We might all be in the middle of one of the greatest — and most vital — cat-and-mouse games of all time.
That’s the sense one gets when considering efforts to prevent fraudsters from exploiting digital payments and commerce, efforts taking on more importance as the global economy continues to grow — and which keep getting smarter, thanks to machine learning and artificial intelligence (AI) tools.
It’s a sense one easily gets when listening to Rahul Pangam, co-founder and CEO of fraud detection services firm Simility, in a discussion with Karen Webster from PYMNTS. “Fraud detection is always a cat-and-mouse game,” he said, and that appears unlikely to change in the future, especially as ever-more emerging markets embrace digital payments and eCommerce.
Fraud Growth
PYMNTS readers likely know the stakes involved, but it never hurts to review the numbers, just so no one is in danger of becoming numb to it all. According to recent PYMNTS research, criminals last year successfully made off with $4.2 trillion from the worldwide economy, a problem that has the potential to increase as the speed of money accelerates, and more transactions move online.
Indeed, digital payments volume is increasing as emerging technologies enable more seamless online transaction experiences for consumers and businesses. Cybercriminals are also seeing opportunities to use these offerings to their advantage, employing them to exploit vulnerabilities, siphon funds and access valuable data. Those trends are sure to continue as new innovations streamline transactions.
It’s not just emerging tech that matters in this space, though — so do emerging markets, which are adopting card and digital payments, presenting fresh targets for fraudsters. One recent and significant example comes from Brazil, one of the most populous countries on the planet. In an effort to grow the usage of smartphones in Brazil, some Big Tech companies have introduced debit card payment programs. As Reuters reported, many online retailers in Brazil only accept credit cards, due to a preponderance of fraud.
There is no one-size-fits-all fraud prevention solution for all countries, Pangam told Webster. “What I would [advise] for emerging markets is very different [from] what I would build for developing markets. Brazil is very different [from] what I see in the U.S.,” he said.
In those developing markets, fraudsters can find loopholes — stemming from the fact that retailers that accept cards don’t want to put too much friction before a consumer, lest they give up. Not only that, but fraud alerts and prevention have yet to catch up to the rising tide of card and other digital payments, providing more opportunities for fraudsters.

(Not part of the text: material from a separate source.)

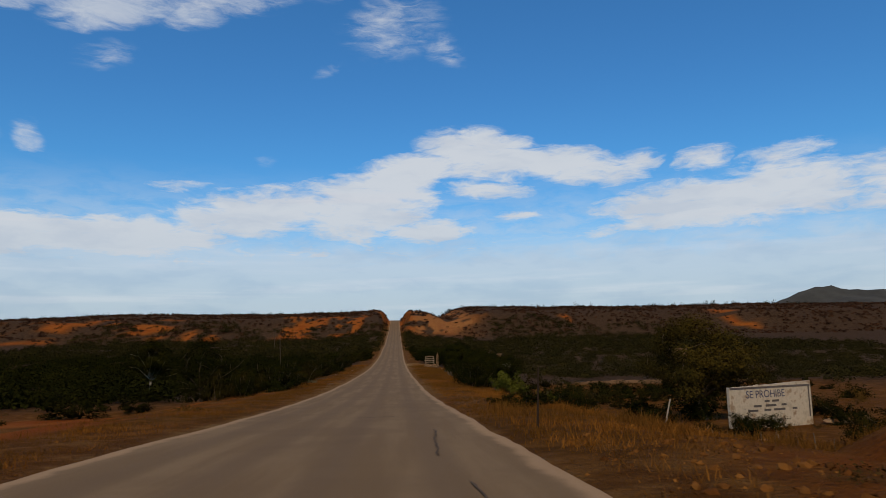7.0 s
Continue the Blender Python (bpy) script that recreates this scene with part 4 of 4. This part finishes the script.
def boulder(at, size, seed, label, mat=M_PALE, sink=0.12):
    rng = np.random.default_rng(seed)
    bm = bmesh.new()
    for _ in range(18):
        v = Vector(rng.normal(0, 1, 3).tolist()).normalized() * rng.uniform(0.42, 0.58)
        bm.verts.new((v.x * size[0], v.y * size[1], v.z * size[2]))
    hull = bmesh.ops.convex_hull(bm, input=bm.verts[:])
    bmesh.ops.delete(bm, geom=[g for g in hull["geom_interior"] if isinstance(g, bmesh.types.BMVert)], context="VERTS")
    bmesh.ops.bevel(bm, geom=bm.edges[:], offset=0.035 * min(size), segments=1, affect="EDGES")
    me = bpy.data.meshes.new("boulder")
    bm.to_mesh(me)
    bm.free()
    me.materials.append(mat)
    ob = new("boulder", me)
    ob.matrix_basis = pose(at[0], at[1], ground_at(*at) + size[2] * (0.5 - sink) * 0.8, 0, rng.uniform(-15, 15), rng.uniform(0, 360))
    return tagged(ob, label, "rock", "pale boulders")


boulder((-8.1, 69.9), (0.62, 0.55, 0.62), 3, "large pale boulder at the foot of the cut mound")
boulder((12.6, 38.8), (0.8, 0.7, 0.6), 4, "large pale boulder high on the cut hill")
for _i, (_x, _y, _s) in enumerate(((9.2, 49.5, 0.45), (6.2, 44.5, 0.4), (-7.5, 50.2, 0.3), (5.0, 60.8, 0.35), (4.4, 55.5, 0.3), (6.4, 66.0, 0.4), (26.6, 125.0, 0.8), (28.0, 125.4, 0.7), (29.6, 126.0, 0.9), (14.5, 104.0, 0.4), (9.5, 100.5, 0.35), (-9.4, 186.0, 0.3), (-8.8, 189.0, 0.25), (-7.4, 206.0, 0.35), (-10.2, 153.0, 0.4), (-9.6, 155.2, 0.35))):
    boulder((_x, _y), (_s, _s * 0.8, _s * 0.65), 10 + _i, "pale stone lying on the dry bank")


# ---- things along the road ----
def box_bm(cx, cy, cz, sx, sy, sz, bevel=0.02, rough=0.0, seed=0):
    """A bevelled block; rough shifts its corners."""
    bm = bmesh.new()
    bmesh.ops.create_cube(bm, size=1.0)
    rng = random.Random(seed)
    for v in bm.verts:
        v.co = Vector((cx + v.co.x * sx, cy + v.co.y * sy, cz + v.co.z * sz)) + Vector([rng.uniform(-rough, rough) for _ in range(3)])
    if bevel:
        bmesh.ops.bevel(bm, geom=bm.edges[:], offset=bevel, segments=2, affect="EDGES", profile=0.6)
    return bm


def cover_stones(parent, width, height, depth, seed, size=0.19):
    """Rubble stones proud of a mortared block: on its front, back and ends."""
    rng = np.random.default_rng(seed)
    shapes = []
    for k in range(6):
        co, f = stone_shape(rng, 0.8)
        shapes.append(quick_mesh("stone", co, f, M_GATE_STONE))
    for face, span, off in (("front", width, -depth / 2), ("back", width, depth / 2), ("west", depth, -width / 2), ("east", depth, width / 2)):
        rows = max(1, round(height / size))
        cols = max(1, round(span / (size * 1.25)))
        for i in range(rows):
            for j in range(cols):
                u = (j + 0.5 + 0.25 * (i % 2) + rng.uniform(-0.12, 0.12)) / (cols + 0.25) - 0.5
                w = (i + 0.5 + rng.uniform(-0.08, 0.08)) / rows * height
                ob = new("stone", shapes[int(rng.integers(0, 6))])
                ob.parent = parent
                s = size * rng.uniform(0.9, 1.3)
                if face in ("front", "back"):
                    m = pose(u * span, off, w, 90, 0, 0)
                else:
                    m = pose(off, u * span, w, 0, 90, 0)
                ob.matrix_basis = m @ Matrix.Rotation(rng.uniform(0, 6.28), 4, "Z") @ Matrix.Diagonal((s * 1.15, s * 0.95, s * 0.5, 1))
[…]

That said, one constant does run through effective fraud prevention, which promises to gain more importance in the coming years with the rise of machine learning and AI. “Data always comes into play,” Pangam said. The trick? Using data to detect patterns that human beings cannot — even though people, thanks to what he called their ingenuity, will always have a place in the picture, a prediction that has been echoed recently by other fraud prevention technology experts.
The rising role of fraud prevention — along with the rise of digital payments in developing markets — serves to bring together technically minded and creative people to work on ways to make commerce and payments even more secure. No matter how advanced the machine learning or AI system might be, Pangam said, fraud prevention will always require human input and ingenuity.
Making Connections
Some fraudsters, like intelligent mice, will always find ways through anti-fraud defenses, though fraud prevention can reduce the criminals’ odds by finding those patterns ahead of time. Those patterns can be based on a variety of factors, many of them not easily discernible to human minds, Pangam noted — including, for instance, which international airports have a greater risk of fraud, or two seemingly unrelated transactions. “The data will tell you there is a connection,” he said.
Proactive moves are also key, especially in emerging markets, where merchants have not yet settled on the right level of friction to introduce into transactions, due to a fear of driving customers away.
“You have to put very basic levels of control in place,” Pangam said. That could include agents or alerts checking with the cardholder to make sure a relatively expensive or otherwise unusual transaction is legitimate. As time progresses, he noted, such checks might make use of biometric authentication, like selfie facial recognition via consumer mobile devices.
Pressure will only increase for merchants and service providers to supply even better fraud prevention, as more consumers around the world expect quicker — even instant — payments. The cat-and-mouse game continues.